Forrest Moore, Policy Fellow, Chapin Hall
Forrest Moore is a Policy Fellow at Chapin Hall, bringing over 20 years of experience serving youth and their families. He provides strategic guidance on research and evidence use to youth-servicing agencies across a multitude of issues, including the overrepresentation of children and young people of color in public systems like child welfare and juvenile justice. He specializes in designing and implementing feasible action plans to improve delivery of and outcomes associated with youth development programming, especially those focused on highly vulnerable subgroups of youth and young adults. Forrest has extensive expertise working with public and private decision makers, especially in community-based agencies. His approach emphasizes the use of evidence in decision making and the application of implementation science principles within systems, program and practice change efforts.
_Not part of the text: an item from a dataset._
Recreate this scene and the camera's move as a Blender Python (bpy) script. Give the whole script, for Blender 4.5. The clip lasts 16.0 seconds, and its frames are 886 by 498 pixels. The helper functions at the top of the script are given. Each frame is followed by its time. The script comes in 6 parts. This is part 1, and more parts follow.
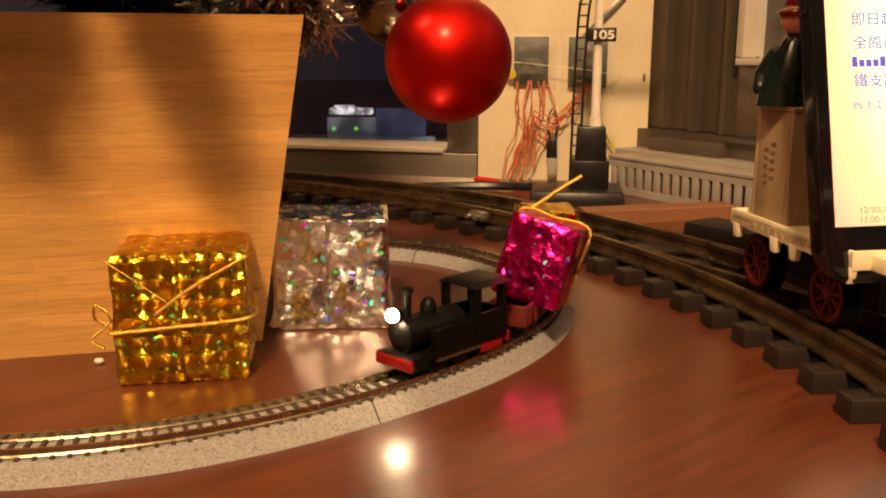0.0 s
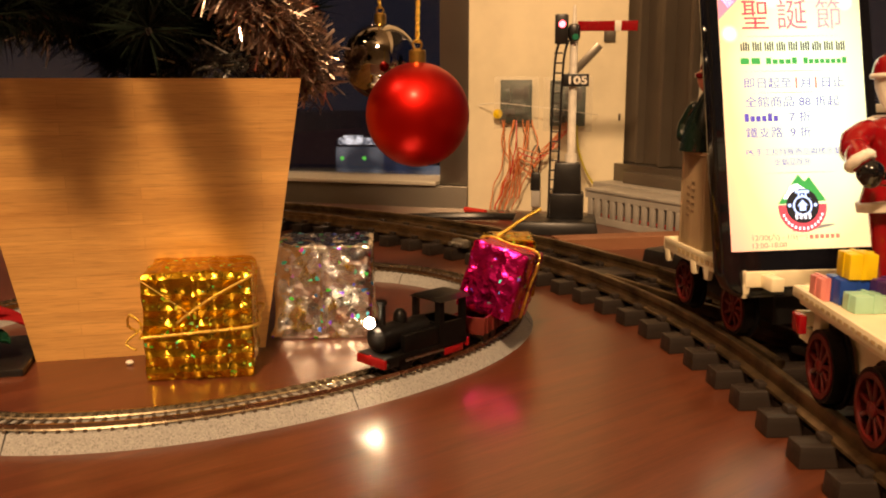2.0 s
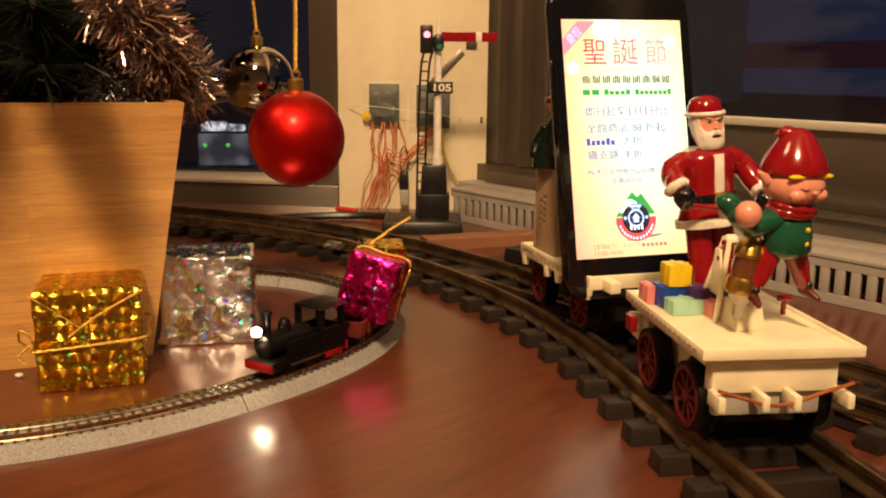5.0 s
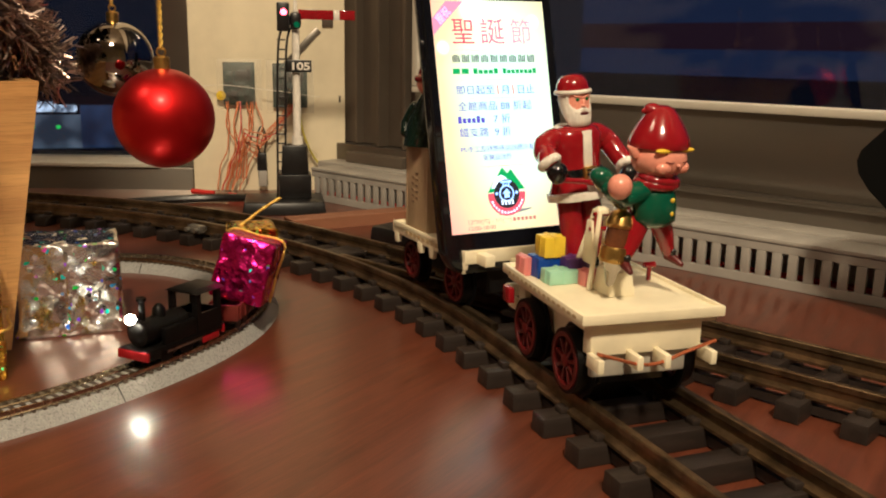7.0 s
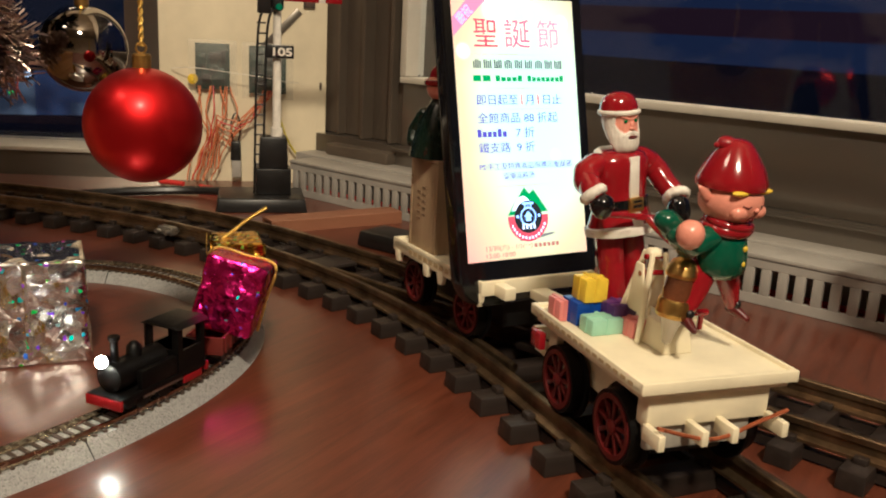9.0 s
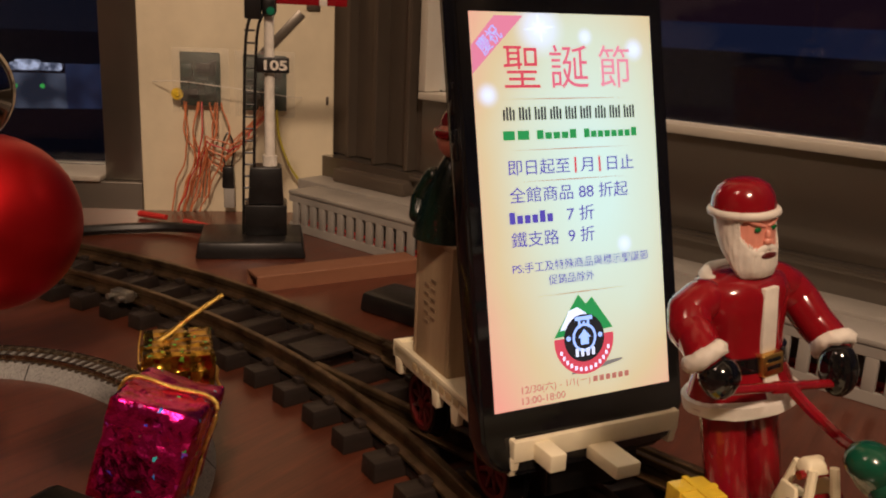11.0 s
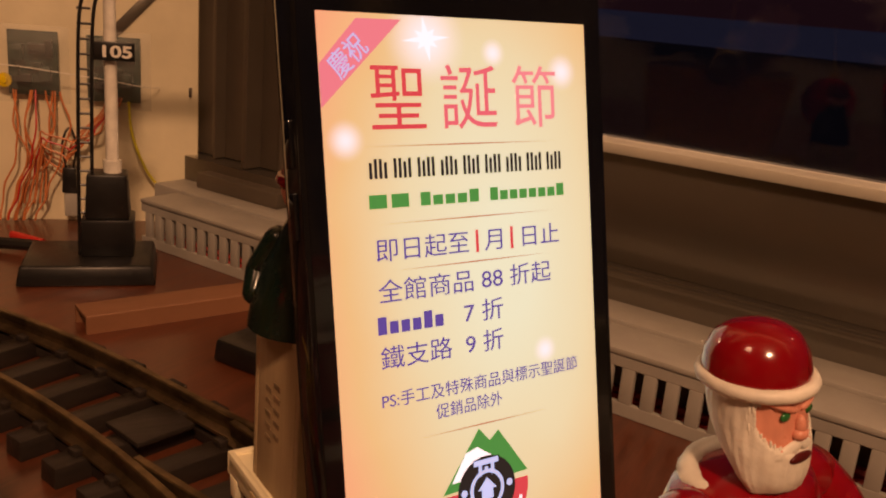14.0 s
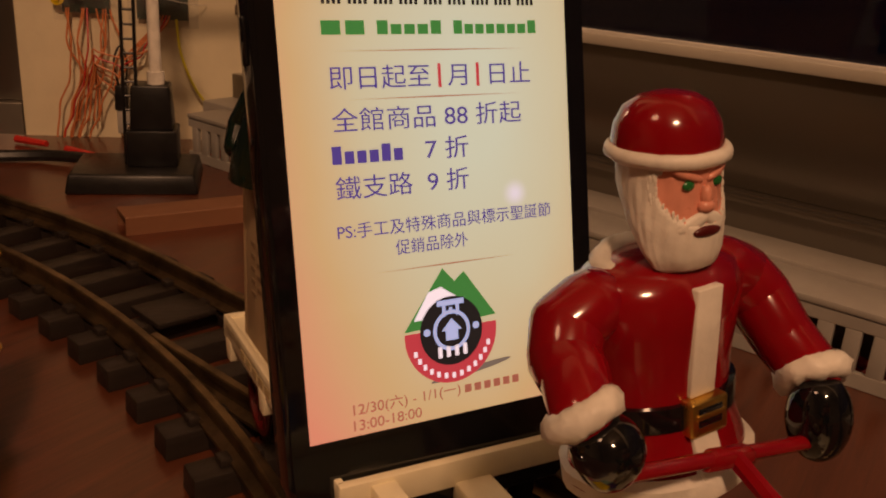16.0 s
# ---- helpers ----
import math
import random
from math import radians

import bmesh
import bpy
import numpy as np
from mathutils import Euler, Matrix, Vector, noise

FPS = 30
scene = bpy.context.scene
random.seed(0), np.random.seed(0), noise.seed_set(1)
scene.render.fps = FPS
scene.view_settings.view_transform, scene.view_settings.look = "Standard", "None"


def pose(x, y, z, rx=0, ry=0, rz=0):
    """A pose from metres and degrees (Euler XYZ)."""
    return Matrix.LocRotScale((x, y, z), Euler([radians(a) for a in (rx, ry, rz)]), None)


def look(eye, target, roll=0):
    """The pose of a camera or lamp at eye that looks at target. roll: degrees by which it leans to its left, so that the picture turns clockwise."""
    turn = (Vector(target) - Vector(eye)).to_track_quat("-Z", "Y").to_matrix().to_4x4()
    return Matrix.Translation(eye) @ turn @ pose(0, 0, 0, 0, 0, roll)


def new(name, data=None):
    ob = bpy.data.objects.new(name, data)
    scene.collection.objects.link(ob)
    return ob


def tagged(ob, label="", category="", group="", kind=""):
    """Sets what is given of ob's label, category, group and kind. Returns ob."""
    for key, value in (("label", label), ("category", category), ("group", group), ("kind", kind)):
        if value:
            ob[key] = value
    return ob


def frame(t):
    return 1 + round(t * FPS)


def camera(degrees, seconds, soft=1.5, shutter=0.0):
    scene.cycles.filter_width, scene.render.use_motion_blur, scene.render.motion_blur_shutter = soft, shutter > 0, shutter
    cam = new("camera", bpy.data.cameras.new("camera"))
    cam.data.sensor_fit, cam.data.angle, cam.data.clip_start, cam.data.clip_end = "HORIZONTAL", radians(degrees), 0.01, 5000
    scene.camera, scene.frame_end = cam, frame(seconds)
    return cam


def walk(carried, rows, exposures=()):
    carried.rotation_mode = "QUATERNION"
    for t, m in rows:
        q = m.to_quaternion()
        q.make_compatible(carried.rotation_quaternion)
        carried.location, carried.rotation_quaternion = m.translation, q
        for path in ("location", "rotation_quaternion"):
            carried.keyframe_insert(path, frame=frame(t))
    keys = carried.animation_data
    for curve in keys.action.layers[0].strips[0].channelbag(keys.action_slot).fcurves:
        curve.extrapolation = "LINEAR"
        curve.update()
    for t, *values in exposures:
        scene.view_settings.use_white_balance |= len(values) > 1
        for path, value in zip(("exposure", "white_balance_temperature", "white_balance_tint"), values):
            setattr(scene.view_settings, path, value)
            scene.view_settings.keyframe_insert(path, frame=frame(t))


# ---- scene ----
cam = camera(53.65, 16.0, soft=2.0, shutter=0.0)
# seconds, eye x y z, pitch, yaw, roll
PATH = [
    (0, -0.0010, 0.0017, 0.1024, -12.47, -0.35, 0.00),
    (0.5, 0.0066, -0.0156, 0.1079, -11.59, -0.47, -0.13),
    (1, 0.0126, -0.0306, 0.1070, -11.26, 0.07, 0.06),
    (1.5, 0.0128, -0.0428, 0.1075, -11.32, 0.10, 0.05),
    (2, 0.0136, -0.0588, 0.1126, -10.60, 0.24, -0.02),
    (2.5, 0.0150, -0.0757, 0.1142, -10.20, -0.44, -0.12),
    (3, 0.0079, -0.0856, 0.1120, -10.71, -1.13, 0.32),
    (3.5, 0.0039, -0.0882, 0.1171, -11.28, -1.25, -0.15),
    (4, 0.0052, -0.0921, 0.1272, -12.11, -2.20, 0.35),
    (4.5, 0.0101, -0.0909, 0.1301, -11.58, -5.20, 0.62),
    (7, -0.0035, -0.0924, 0.1299, -12.72, -18.56, 1.06),
    (7.5, -0.0038, -0.0877, 0.1295, -13.28, -20.45, 1.30),
    (8, -0.0097, -0.0828, 0.1323, -13.63, -22.81, 1.80),
    (8.5, -0.0114, -0.0662, 0.1350, -14.14, -22.62, 2.29),
    (9, -0.0095, -0.0408, 0.1399, -14.18, -21.34, 3.06),
    (9.5, 0.0038, -0.0142, 0.1429, -14.59, -19.05, 2.59),
    (12, 0.0535, 0.1114, 0.1536, -15.78, -19.28, 2.92),
    (12.5, 0.0614, 0.1238, 0.1524, -17.20, -23.64, 3.13),
    (13, 0.0629, 0.1365, 0.1551, -16.02, -25.56, 3.72),
    (13.5, 0.0673, 0.1428, 0.1555, -14.77, -26.66, 4.37),
    (14, 0.0728, 0.1428, 0.1557, -15.92, -25.89, 4.98),
    (14.5, 0.0799, 0.1443, 0.1566, -16.22, -25.07, 5.17),
    (15, 0.0837, 0.1401, 0.1512, -17.41, -23.56, 4.46),
    (15.5, 0.0873, 0.1359, 0.1439, -18.44, -21.96, 3.71),
    (16, 0.0921, 0.1307, 0.1369, -19.58, -20.89, 3.74),
]
# all lengths below are drawn at the bench scale and enlarged once, so that the phone and the garden gauge have their true size
TRUE = 1.2
walk(
    cam,
    [(t, pose(x * TRUE, y * TRUE, z * TRUE, 0, 0, yaw) @ pose(0, 0, 0, 90 + pitch) @ pose(0, 0, 0, 0, 0, roll)) for t, x, y, z, pitch, yaw, roll in PATH],
    exposures=[(0.0, 0.05, 7400, 24), (4.5, -0.05, 7100, 22), (7.0, -0.15, 5200, 8), (9.7, -0.25, 4900, 8), (11.8, -1.2, 6800, 40), (12.6, -1.05, 8000, 46), (14.0, -1.05, 8000, 46), (14.6, -1.25, 7800, 46), (16.0, -1.55, 7700, 44)],
)

# ---- world and light: a warm-lit room at night ----
world = bpy.data.worlds.new("night")
scene.world = world
world.use_nodes = True
world.node_tree.nodes["Background"].inputs["Color"].default_value = (0.010, 0.014, 0.030, 1)
world.node_tree.nodes["Background"].inputs["Strength"].default_value = 1.0


def area_lamp(name, eye, target, size, watts, colour):
    data = bpy.data.lights.new(name, "AREA")
    data.shape, data.size, data.energy, data.color = "DISK", size * TRUE, watts * TRUE ** 2, colour
    ob = new(name, data)
    ob.matrix_world = look([c * TRUE for c in eye], [c * TRUE for c in target])
    return tagged(ob, kind="structure")


area_lamp("ceiling_lamp_light", (-0.20, -1.05, 1.50), (0.05, 0.30, 0.0), 0.22, 51.0, (1.0, 0.70, 0.38))
area_lamp("room_lamp_light", (-0.95, 0.0, 1.50), (0.0, 0.5, 0.0), 0.35, 7.0, (1.0, 0.66, 0.36))

# ---- materials ----
MATS = {}


def node(tree, kind, **values):
    n = tree.nodes.new(kind)
    for key, value in values.items():
        if key in n.inputs:
            n.inputs[key].default_value = value
    return n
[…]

Prior to joining Chapin Hall, Forrest was an independent consultant focused on research, strategic planning and project management for multiple youth-serving organizations. Forrest has a Ph.D. in Research Methodology from Loyola University in Chicago and a BS in Organizational Leadership from the Knoy School of Technology at Purdue University.
For the past decade, Kaile has worked to address and prevent gang and community violence and the impact of multiple forms of violence on people and communities. In her current role as Executive Director of the emerging Arts for Incarcerated Youth Network, Kaile works to connect organizations providing arts programming for incarcerated youth, to strengthen supports for youth and promote the integration of arts into comprehensive reintegration strategies. Through her previous positions with Violence Prevention Coalition of Greater Los Angeles, Homeboy Industries, and her volunteer work with youth violence prevention and intervention nonprofits, Kaile works to frame violence as an issue of public health rather than criminal justice.
Katya Fels Smyth, Founder and CEO, The Full Frame Initiative
Katya Fels Smyth is Founder and CEO of the Full Frame Initiative (FFI), a nonprofit working nationally to change systems so people, families and communities facing poverty, violence and trauma have the supports, tools and resources they need to thrive. She has over two decades of experience in working with communities, nonprofits and public systems to design, implement and evaluate responses to the intersection of poverty, violence and trauma. Her experience as co-director of a homeless shelter and sexual violence counselor led her in 1995 to found On the Rise, Inc., a Massachusetts-based organization supporting homeless women poorly served by mainstream programs. In 2007, she founded FFI. She is FFI’s lead in its collaboration with Missouri DYS to enable stronger transitions to community and increase family engagement, with Missouri Children’s Division in reorienting child welfare around wellbeing and is integrally involved in a Massachusetts government initiative to improve system integration. A recipient of several social entrepreneurship awards and fellowships, Katya speaks, publishes and provides consultation nationally. She has been a Research Affiliate with MIT’s Community Innovators Lab (Co-Lab) and was a Research Fellow at the Malcolm Wiener Center for Social Policy at Harvard’s Kennedy School of Government. Katya holds an AB with honors in Biology from Harvard and received an honorary Doctorate of Divinity from the Episcopal Divinity School.